If you follow these basics, you’ll naturally read market conditions better and start spotting when a new trend is forming. You’ll also avoid trading during the distribution phase or chasing price moves without structure.
This is how traders learn to read structure like smart money and avoid the knee-jerk reactions that get retail traders in trouble.
If you enjoyed this breakdown, subscribe to my YouTube channel because I have a lot more SMC content like this coming out every week.

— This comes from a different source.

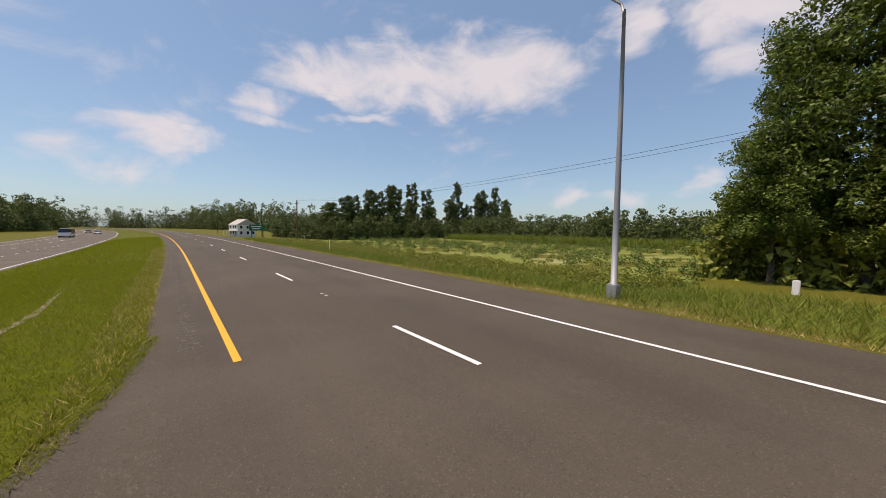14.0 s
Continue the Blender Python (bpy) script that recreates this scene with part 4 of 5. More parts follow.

Frequently Asked Questions
What is Smart Money Concepts (SMC)?
Smart Money Concepts is a way to read institutional order flow by focusing on market structure, liquidity zones, and price movements rather than indicators. It helps you understand why the market moves the way it does and keeps you aligned with the real players who drive price.
What is a Break of Structure (BoS) in trading?
A break of structure happens when the price closes above or below an external swing high or low. It confirms trend continuation and tells you which side is in control. A bullish BoS means buyers are pushing things higher, and a bearish BoS means sellers still have momentum.
What is a Change of Character (CHoCH) in trading?
A change of character is the first sign that a trend may be reversing. It happens when the price breaks the external swing that created the last BoS. A bullish CHoCH shows buyers stepping in after a downtrend, and a bearish CHoCH shows sellers taking over after an uptrend.
How do I know if a CHoCH is valid?
A CHoCH is valid only when the price breaks the swing that produced the previous BoS. Internal highs and lows do not count. You also need a candle body close beyond that level. This helps filter out retail noise and avoid false signals.
What time frame is best for analyzing market structure?
Most traders use the 1-hour chart because it gives a clean view of external highs and lows without the noise you get on lower timeframes. You can refine entries on the 5-minute or 15-minute chart, but the 1-hour chart is usually the best place to build your directional bias.